Dr. James Francis Pantridge

The father of emergency medicine, and Lyndon Johnson

October 20, 2015
When ex-President Lyndon Johnson survived a heart attack in 1972, it was thanks to a portable defibrillator that was invented by Dr. James Francis Pantridge only a decade or so earlier. Known as the “father of emergency medicine,” Pantridge revolutionized heart attack treatment by enabling providers to bring a critical intervention directly to the patients. Pantridge was born in the United Kingdom on Oct. 3, 1916. He earned his medical degree from Queen’s University, Belfast. His graduation in 1939 coincided with the start of World War II, and Pantridge soon joined the Royal Army Medical Corps.
 
He was sent to Singapore Island, a strategic British outpost in the Far East. Japan’s attack on his base in February of 1942 is considered to be one of the worst defeats in British military history. Despite the brutality of the battle, Pantridge earned a Military Cross, a medal commending him for working tirelessly in adverse conditions and prioritizing the safety of his countrymen over his own. Pantridge was taken prisoner by the Japanese. Since Japan didn’t honor prisoner of war status, Pantridge, along with 7,000 other British captives, was forced into slave labor. He marched nearly 200 miles through the jungle and worked long hours on building the Siam-Burma Railway.
 
Pantridge also spent two months at a notorious death camp. When he was freed, he did not only leave the camp suffering from extreme malnutrition, but also with a new interest in cardiology. While imprisoned, he suffered from a cardiac condition that is almost always fatal — his heart swelled to three times its normal size.

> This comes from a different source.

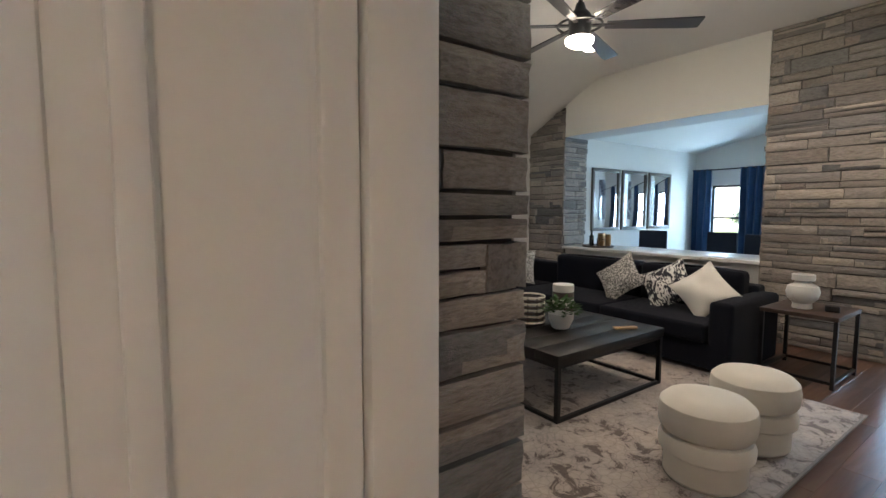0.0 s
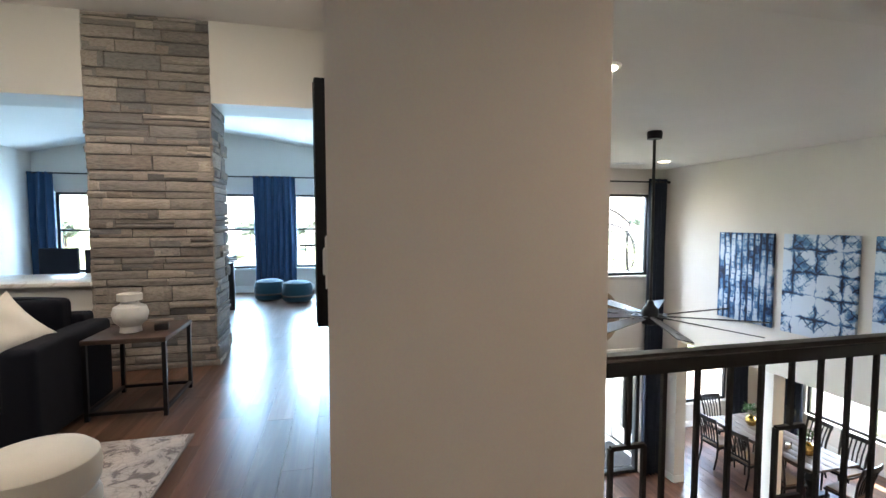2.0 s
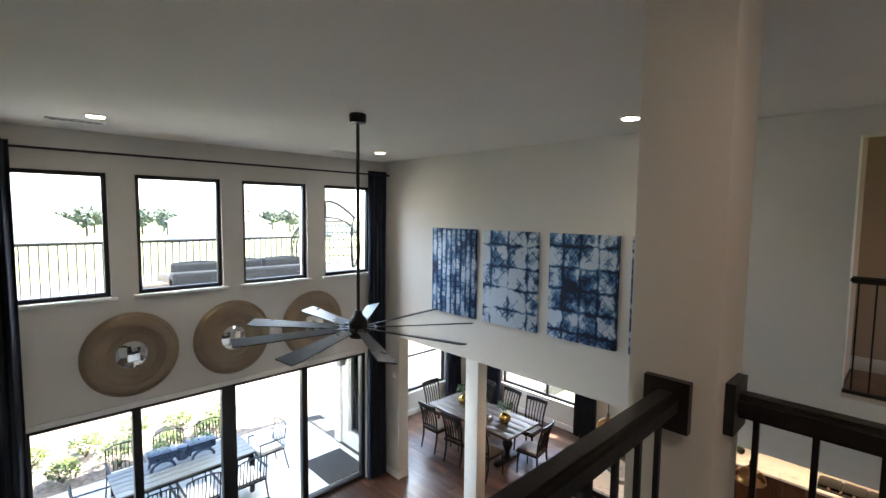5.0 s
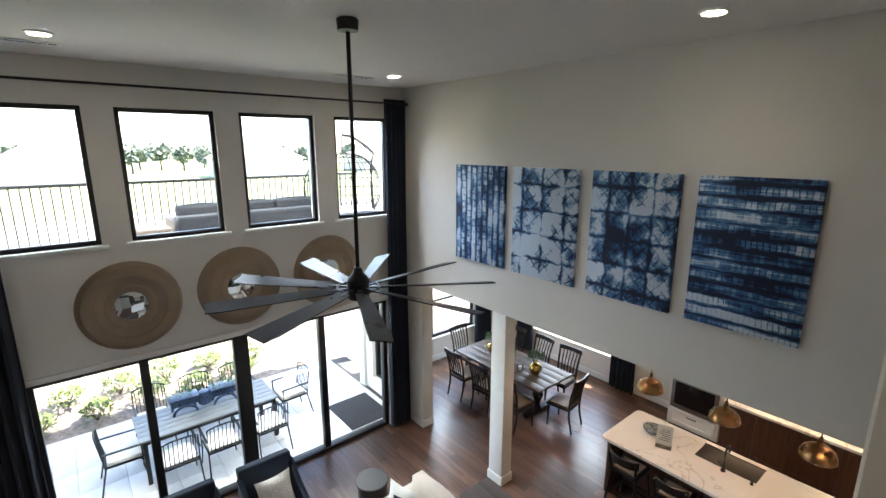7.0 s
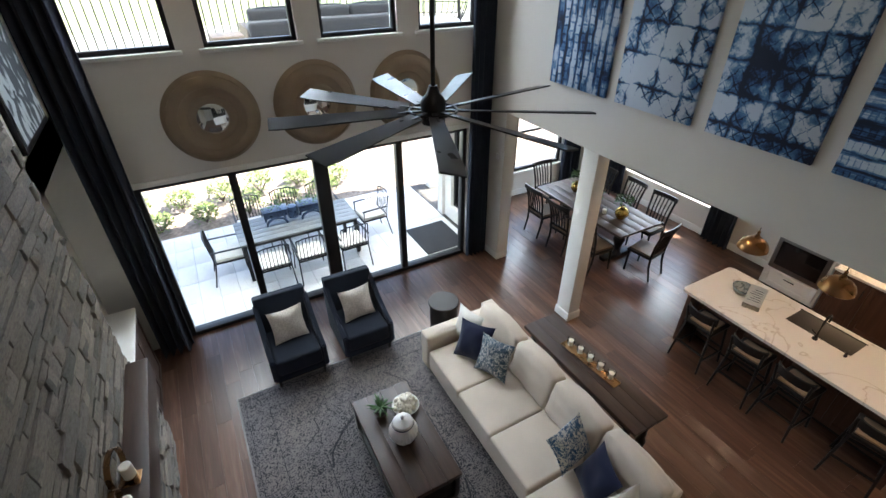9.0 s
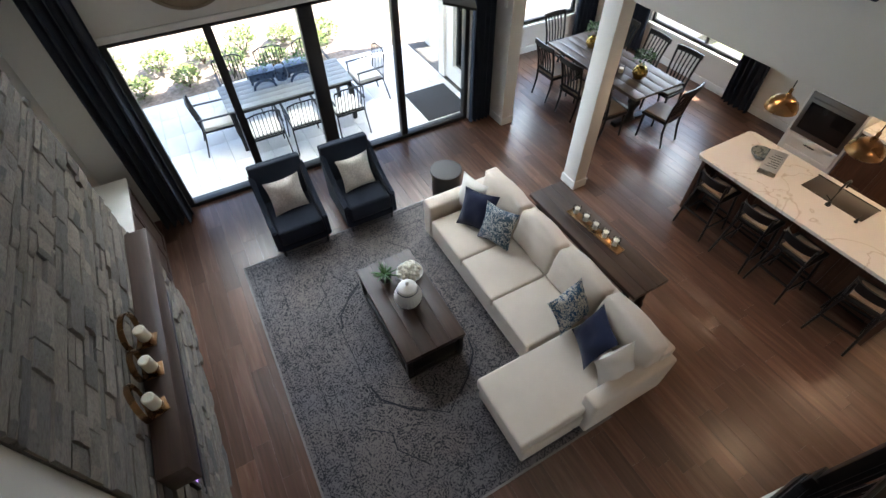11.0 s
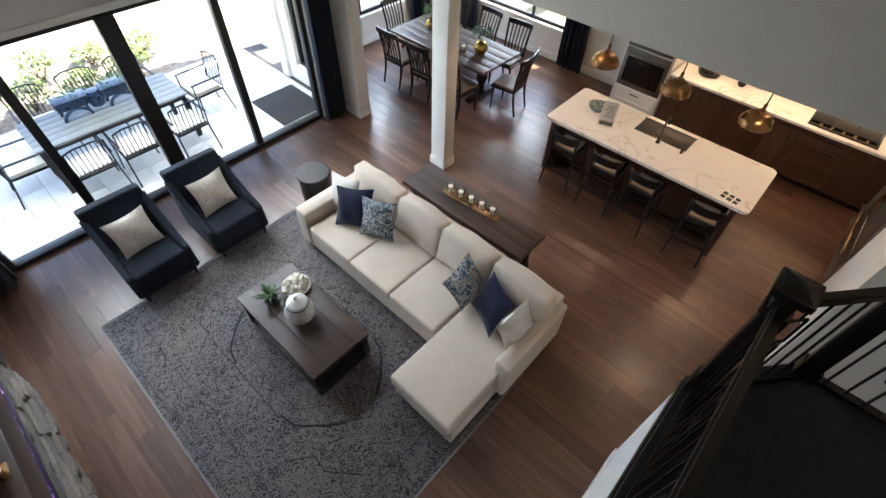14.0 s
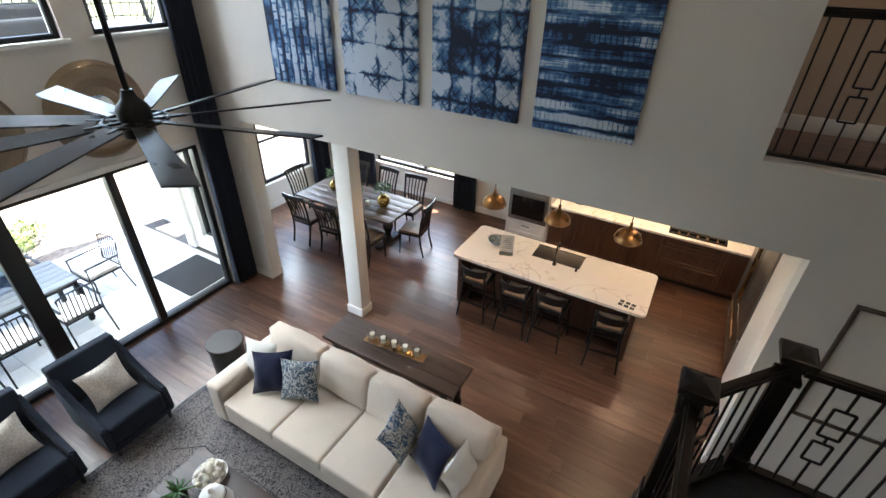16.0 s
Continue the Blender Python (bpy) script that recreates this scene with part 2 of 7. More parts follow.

But Pantridge survived and in 1945, returned to Belfast.
 
Upon his return, he found a job as a part-time pathology lecturer, but was soon awarded a scholarship to study at the University of Michigan alongside Dr. Frank Norman Wilson, a world-renowned electrocardiology expert. Pantridge learned enough from Wilson to return to Belfast in 1949 as the leading cardiology authority of the United Kingdom.
 
He took a position at the Royal Victoria Hospital, where he set up a cardiology unit. At the time, defibrillators only existed within hospitals, weighed about 150 pounds, and required an electrical power source to work. Pantridge learned that the chances of survival from a heart attack decrease by 10 percent for every minute a victim spends without treatment. In fact, most victims died before they reached the hospital.
 
Pantridge decided to develop a portable defibrillator that would bring the life-saving intervention to the heart attack victim. Using a miniature piece of technology developed by NASA, he put together a defibrillator that only weighed 5 pounds and operated on battery power. Together with his colleagues, he also later added a safety feature to ensure that non-medical personnel appropriately used the device. The upgraded defibrillator only worked when it detected a ventricular fibrillation.
 
Pantridge advocated for defibrillators to be as ubiquitous as fire extinguishers, but it took decades for the device to even become a standard part of an ambulance in the United Kingdom. (It was adopted much faster in other parts of the world.) When the first Mobile Intensive Care Unit was finally created in England, it was named the “Pantridge Plan.”
 
Pantridge received numerous accolades and honors for his invention. He was appointed a Fellow of the Royal College of Physicians in 1957 and served as the chairman of the British Cardiac Society. Although a brilliant clinician and inventor, Pantridge had a personality that some people found off-putting and abrasive. One university colleague remarked that his “clicked fingers acted as punctuation and the stiff index finger directed the verbal missile.” Pantridge battled a long illness before he died on Dec. 26, 2004, at the age of 88. In addition to his academic publications, Pantridge published an autobiography, which he appropriately titled, An Unquiet Life.